Boards junk no-inflation pledge

Many school boards may have bumped up their students' Class XII scores this year ignoring their own declared commitment to end the artificial boosting of marks, a rise in their top 20 percentile margins suggests.

Basant Kumar Mohanty Published 28.06.17, 12:00 AM

New Delhi, June 27: Many school boards may have bumped up their students' Class XII scores this year ignoring their own declared commitment to end the artificial boosting of marks, a rise in their top 20 percentile margins suggests.

Educationists believe the boards may have been motivated to match the marks inflation by the country's largest school board, the Central Board of Secondary Education, which had been directed by Delhi High Court to continue with the practice of jacking up scores.

Any board that inflates marks gives its students a competitive advantage during admission to the premier colleges that draw applicants from across the country.

Fifteen school boards have so far provided data on their top 20 percentile cut-offs to the National Institutes of Technology, showing a rise in the case of eight of the boards and a fall in six.

The tech schools had sought the data since only students from the top 20 percentile of their respective boards (from each reservation category)would be eligible for admission to their BTech courses this year.

A student's percentile score is the number of students who ranked below her multiplied by 100 and divided by the number that took the exam. The top 20 percentile cut-off is the marks obtained by someone whose percentile score is 80.

On April 24, all the school boards had met and most had agreed to end the practice of awarding extra marks to every student so that those at the bottom can secure pass marks.

"All the state boards decided to stop... upward revision/spiking of marks from the current year except Kerala board," the minutes of the meeting, called by the Union human resource development ministry, said.

But, on a student's petition, the high court told the Central Board of Secondary Education that it could not change its practice so close to the exam. Now, many of the other boards too seem to have quietly jacked up their marks.

Former Central Board chairman Ashok Ganguly said that if all the boards had kept their word, the average marks of their students would have fallen, and so would the 20 percentile cut-off.

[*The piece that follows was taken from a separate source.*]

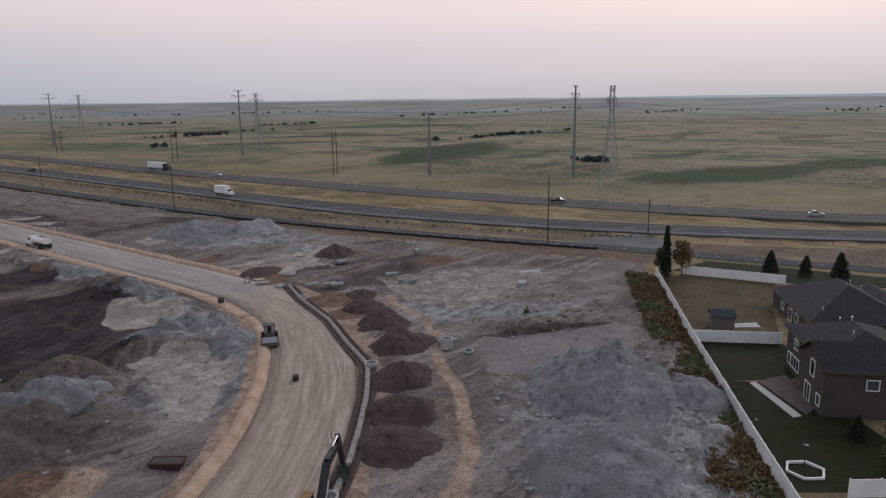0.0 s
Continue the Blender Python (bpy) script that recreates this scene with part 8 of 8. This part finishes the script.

The sharpest rise in the cut-off - from 324 to 354 out of the full marks of 500 - has been witnessed in Kerala. Among the boards whose cut-off margins have fallen are those of Punjab and Assam and the Council of Indian School Certificate Examinations.

Ganguly said that many boards inflate marks arbitrarily to ensure parity with the previous year's pass percentage. He said they should award extra marks "only when there is a reason, such as a huge difference between the mean marks scored in the alternative question papers set for the same subject".

A Central Board official said the board would meet on Thursday to decide how to do away with the practice of inflation from 2018.

"The state boards tend to spike the marks to try and make their students more competitive at the national level," said Jyoti Bose, principal of Springdale School Dhaula Kuan.

Bose said that all the boards must agree to stop doing this and adopt a uniform marking policy so that "all students with similar performance, irrespective of their boards, are received with equal status by the colleges".